If Treasury concludes that cartel oil money and precursor-chemical payments are repeatedly clearing through particular institutions, FinCEN can tighten the noose by restricting access to U.S. transmittals of funds—pushing the pain onto banks, brokerages, and money transmitters. The trigger is political and evidentiary: clear examples of processing tied to cartel nodes, plus a willingness to absorb diplomatic blowback.

4

Sanctions Land with a Thud: The Huachicol Market Just Reroutes

Discussed by: Skeptical analysts of cartel adaptation and illicit trade displacement

CSRL is already operating in a heavily criminalized environment, and El Marro is already in prison. If the network can keep selling locally in pesos and laundering through non-U.S. channels, the designation becomes more symbolic than disruptive. The trigger is the absence of follow-on actions against intermediaries and the lack of meaningful chokepoints in trade, insurance, shipping, and finance enforcement.

Historical Context

Mexico’s 2019 fuel-theft crackdown and the Tlahuelilpan pipeline disaster

2019-01

What Happened

Mexico escalated enforcement against pipeline tapping, producing shortages and backlash. Then a tapped pipeline explosion in Hidalgo killed scores, exposing how deeply fuel theft had sunk into local economies and criminal control.

Outcome

Short term: Government doubled down on enforcement while facing public anger and humanitarian fallout.

Long term: Huachicol adapted—shifting methods, routes, and laundering—rather than disappearing.

Why It's Relevant

It explains why fuel theft isn’t “petty crime” anymore: it’s a mass-casualty, state-revenue threat.

Obama’s 2011 transnational criminal organization sanctions framework (E.O. 13581)

2011-07

What Happened

The U.S. created a sanctions tool specifically for significant transnational criminal organizations, treating them as threats to international stability and the U.S. economy—not just law-enforcement targets.

Outcome

Short term: OFAC gained a durable legal basis to block assets and deter enablers across borders.

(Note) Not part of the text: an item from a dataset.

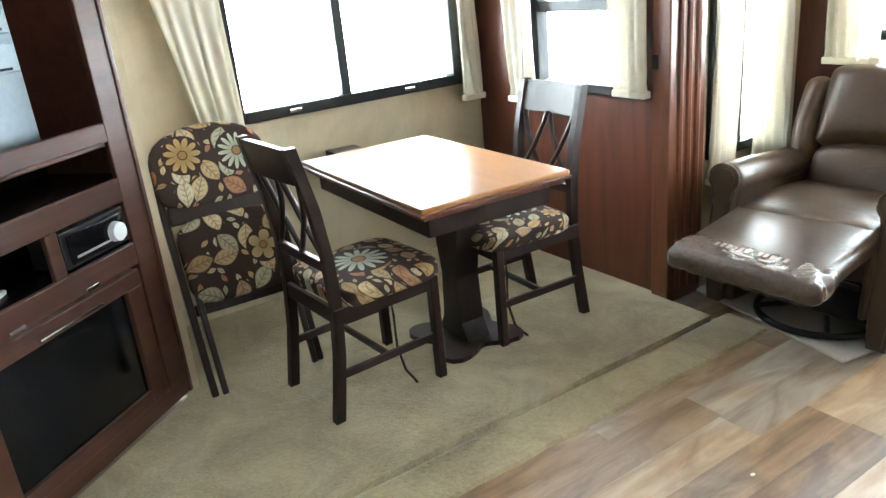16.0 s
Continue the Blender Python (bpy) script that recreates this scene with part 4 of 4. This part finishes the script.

Long term: Financial isolation became a standard playbook against organized crime and its facilitators.

Why It's Relevant

CSRL’s designation fits a long U.S. pattern: attack the network by making its money unusable.

Treasury’s 2025 shift to cartel-linked oil smuggling typologies

2025-05

What Happened

Treasury paired sanctions with a FinCEN alert describing how stolen Mexican crude can be smuggled into U.S. commerce through brokers, mislabeling, and complicit firms, then laundered back as “legitimate” proceeds.

Outcome

Short term: Banks began flagging patterns, generating large volumes of suspicious transaction reporting.

Long term: The energy-trade layer became a frontline compliance and enforcement battleground.

Why It's Relevant

It shows the CSRL action isn’t isolated—it’s part of a broader campaign against the huachicol supply chain.